カメラは、命をつなぐために大地を移動する動物たちを、
遥か上空からアリの群れが行進するように、
ときには、動物の息遣いが感じられるほど間近に、
ダイナミックにとらえていた。

「カギになり−竿になり」という渡り鳥を表現した歌詞がある。
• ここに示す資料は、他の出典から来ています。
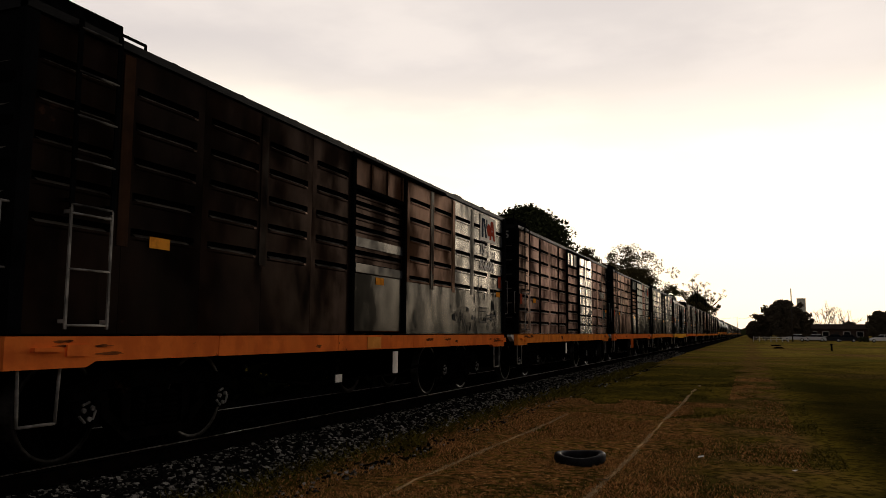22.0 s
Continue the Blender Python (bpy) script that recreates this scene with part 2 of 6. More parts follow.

.
このドキュメンタリ−にも渡り鳥が登場した。
ヒマラヤ山脈を越えインドを目指す渡り鳥(アネハ鶴)である。

私の場合、渡り鳥で知るのは、30羽ほどの鳥で構成された「カギ形」である。
しかし、アネハ鶴のヒマラヤ越えには国家を感じさせられた。
なぜなら・・その30羽ほどの「カギ形」が、
数えきれないほど集まり・・・大三角形を形成したのである。
ヒマラヤの最高峰8850メートルの空を覆う大三角形。
そのリーダーをつとめるのは大三角の先頭の一羽。

その一羽のリーダーを信頼し、従うアネハヅルの大群を想像していただきたい。
アネハ鶴のリーダーはと言うと、
すべての仲間の命をつなぐために慎重に風を読むのである。

慎重に風を読んでいた様子のリーダーが羽ばたいた。
数羽が追った。その数羽を追う一群!越えるのか!私の胸は高鳴る。だが、
中腹まで羽ばたいたリーダーは、翼を翻し地上下り立った。
そして何事もなかったように
彼の指示を待つ仲間の中に入った。
その姿は、冷静で知的で鳥には見えない。

彼は数日その行動を繰り返した。
ある日、神が下りて来たかの如く羽ばたいた。そして。、
世界最高峰のヒマラヤを越えた 一族を率いて・・・・・・・。
その光景は私の涙腺を緩ませた。
それほど感動的であった。私は たった一羽のリーダーと、
彼を信頼し飛び立った大三角形に心から祝福していた。

その後、ため息とともに思った。
トップに素晴らしいリーダーがいるアネハヅルは羨ましい。
いや、素晴らしいリーダーを選んだアネハツルが素晴らしいのだ!

皆を従わせる力とは。群れを導く能力とは・・・
順番でもない。
毛色でもない。
もちろん私利私欲ではない。
アネハ鶴のリーダーには「仲間すべての命をつながなければならない」
という使命感がみなぎっていた。
群れを路頭に迷わせない知識、洞察力を備えていた。
先頭で風を受け傷つく勇気を持っていた。
日本もアネハ鶴のようなリーダを頭にいただくことができたら・・
いや立派な頭を選べない私たちがいけないのだ。
私たちは、真のリーダーを選ぶ能力を、
遠い昔に失ってしまったのだ・・・。